Since many of these songs had yet to receive the studio treatment, and since much of his most ambitious work was to arrive in the coming decades, we can forgive Young for the lack of experimentation. And, of course, these tunes remain a testament to Neil Young’s legacy as one of rock and roll’s greatest songwriters. But aside from the starkly potent and personal “A Man Needs A Maid / Heart of Gold Suite,” and the John Denver-esque hoedown, “Dance Dance Dance,” there is little for casual fans to gain from this recording.

Thursday, July 12, 2007

Surprise! CIA Head Told Bush Mess in Iraq ‘Irreversible’


In a marathon article out today in the Washington Post, Bob Woodward says CIA Director Michael V. Hayden told the Iraq Study Group on November 13, 2006 that due to severe mistakes in post-war planning and an underestimation of the rift between competing Sunni and Shia identities, “The inability of the [Iraqi] government to govern is irreversible.”

Not surprisingly, this assertion came on the heels of President George W. Bush’s confident assessment of attainable victory, which took place around the same conference table only hours before. Despite President Bush's optimism, Hayden made a much less hopeful appraisal: "We have spent a lot of energy and treasure creating a government that is balanced, and it cannot function."

The article also reveals comments made by national security advisor, Stephen J. Hadley, in a memo sent to Bush on November 8, in which he expressed doubts regarding Iraqi Prime Minister Nouri al-Maliki’s ability to rein in violence within his own country. More telling, however, was Hayden’s comparison of the conflict in Iraq to the seemingly endless wars fought in the Balkans during the 1990s. “In Bosnia, the parties fought themselves to exhaustion. They might just have to fight this out to exhaustion.”

This story will most likely get swept under the rug of news reports regarding a House study’s finding that the Iraqi government has made modest and “satisfactory” progress in 8 of the 18 political and security goals laid out as part of the recent surge of American troops in Iraq, and how this report will affect the potential disengagement of those troops in the coming months.

When asked today about any short-term troop withdrawals from Iraq, President Bush told reporters, “This is not the real debate.
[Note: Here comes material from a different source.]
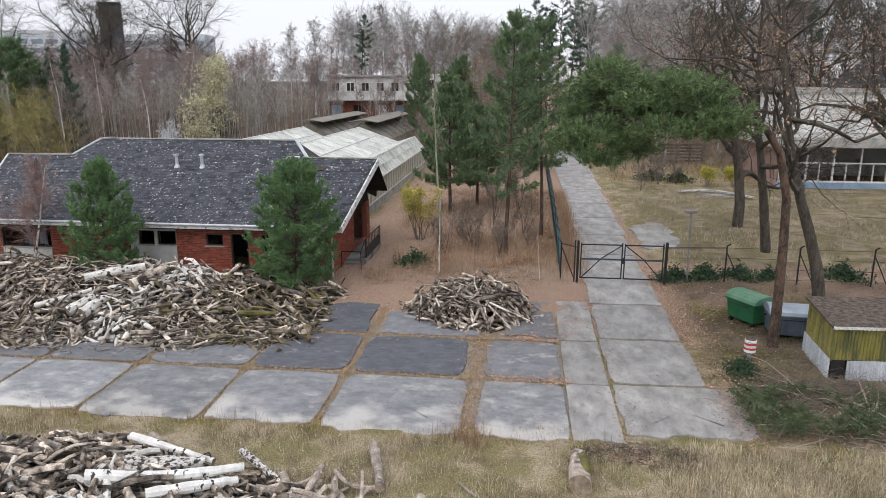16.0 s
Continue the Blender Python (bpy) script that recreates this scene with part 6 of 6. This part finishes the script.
for i, (a, b, r, m, lb) in enumerate([((0.9, 13.75), (3.75, 13.45), 0.14, "bark_birch_rough", "felled birch trunk lying in dry grass"), ((0.05, 13.35), (2.1, 12.92), 0.15, "bark_grey", "dark felled trunk lying in dry grass"),
                                      ((2.0, 13.05), (3.85, 12.9), 0.14, "bark_birch_rough", "felled birch trunk lying in dry grass"), ((3.72, 12.72), (5.6, 12.8), 0.14, "bark_birch_rough", "felled birch trunk lying in dry grass"),
                                      ((5.85, 13.32), (6.7, 13.38), 0.07, "bark_birch_rough", "short birch log in dry grass"), ((6.5, 13.45), (7.3, 13.62), 0.1, "bark_birch_rough", "short birch log in dry grass")]):
    single_log("felled_trunk", a, b, r, m, lb, seed=200 + i)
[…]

The real debate over Iraq is between those who think the fight is lost, or not worth the cost, and those who believe the fight can be won.” Agreed, Mr. President. But it takes two to tango, and as Mr. Hayden can tell you, it’s hard to engage in a sensible debate when one side of the argument is completely ignored.

Tuesday, July 10, 2007

Let Me Introduce You to the White Stripes


Album Review: The White Stripes' Icky Thump
By Nicholas Schreiber

Enough with the Led Zeppelin comparisons. By resorting to the lazy likening of Jack and Meg White’s rugged, post-classic rock blues group, the White Stripes, to the heavy and distorted delta sound of Robert Plant, Jimmy Page and John Paul Jones, critics have done both bands (and rock ‘n’ roll fans everywhere) a disservice. Nowhere is this disconnect between fact and fiction more apparent than on the White Stripes sixth proper studio release, Icky Thump.

If 2005’s Get Behind Me Satan could be both hailed as representing a new direction for the White Stripes while simultaneously being criticized for simply falling back on the same old formula, only with a bag of new instruments in tow, Icky Thump brazenly ignites this debate once more. The lyrical themes of the record struggle with concepts like role reversal and shifting identities, and on many tracks, the group sounds stuck between reinvention and reminiscing.

Dripping in Hammond organ and stuttering guitar, “I’m Slowly Turning into You” sounds suspiciously like the Stripes’ own “There’s No Home For You Here,” and the rockabilly pop of “You Don’t Know What Love Is” calls to mind a slowed-down version of “The Air Near My Fingers.” But what separates these two cuts from their ancestors is Jack White’s new-and-improved vocal prowess and Meg’s growing ability to punctuate her own rapid-fire rhythm with restraint.

The sparse and industrial blues of “Rag and Bone” and the album’s frantic title track will keep purists at bay, while the bagpipe-infused “Prickly Thorn, But Sweetly Worn” and its companion, “St. Andrew (The Battle Is in the Air),” may cause those fans to cringe in dismay. The same can be said of the abrasive mariachi horns in “Conquest,” a cover of Patti Page’s 1950s take on the female response to machismo.

Despite these inconsistencies, what’s important about Icky Thump is that if the 14 songs included on the album can be traced to a predecessor, most of the time that predecessor is the White Stripes. Six albums and ten years into an already wildly successful and creative career, Jack and Meg White have earned the right to steal from themselves. “If you’re headed to the grave / You don’t blame the hearse,” Jack White sings on “Effect and Cause.” He’s right. Everything the White Stripes have done up until now makes this album both unsurprising and, yet, still freshly prepared. On Icky Thump, the White Stripes are content to sit back and enjoy the ride. Can we really blame them?